Even a new International Renewable Energy Agency (IRENA) report, ”Transforming the Energy System”, concludes that low-carbon energy investments have stalled over the past three years. The report calls for an urgent redirection of the USD $95 Trillion energy investments planned over the next three decades to clean energy technologies. The report states that “USD $3.2 Trillion – representing about 2% of gross domestic product (GDP) worldwide – would have to be invested each year to achieve the low-carbon energy transformation. This is about USD $0.5 Trillion more than under current plans.” The report further shows that renewable energy investments must double over current levels, and energy efficiency investments must increase four-fold in order to achieve what the report refers to as a “climate safe future”.

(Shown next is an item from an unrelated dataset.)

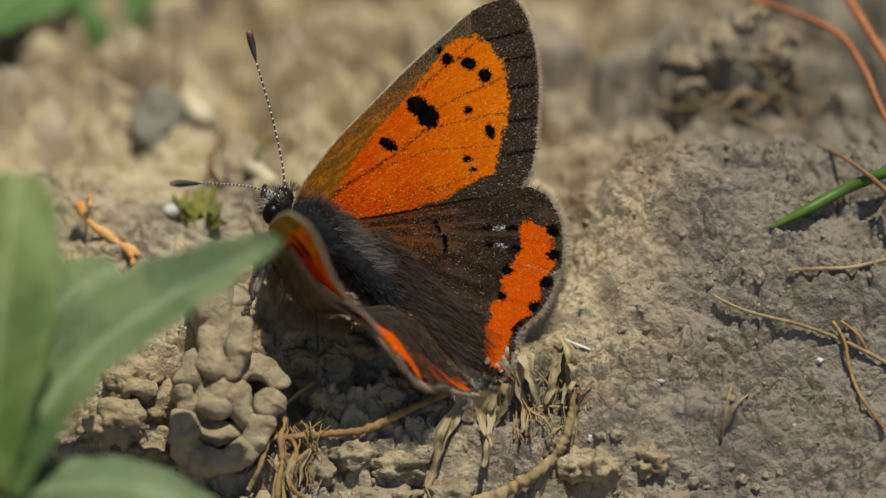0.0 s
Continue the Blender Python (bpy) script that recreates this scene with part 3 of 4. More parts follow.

Young people see the climate crisis as by the most important issue affecting their future, and their voice was made loud and clear at the UN and around the world these past weeks. ISES is also at the forefront of addressing these challenges through its publications, conferences, and global outreach. I am impressed to hear stories from ISES members around the world participating in these student strikes[2]. Through its combination of technical information sharing and social activism ISES is a leading organization in defining the renewable energy pathways that will tackle climate crisis.

Thank you all for the work that you are doing to accelerate the transformation.

 

[1] The other one quarter is due to agricultural practices and land use changes, which also must be addressed urgently to meet the 1.5 0C goal. 

[2] Our HQ staff participated in a massive event in Freiburg, Germany on 20 September, and Board Secretary Paulette Middleton and I were at the event on the University of Colorado Campus here in Boulder, USA.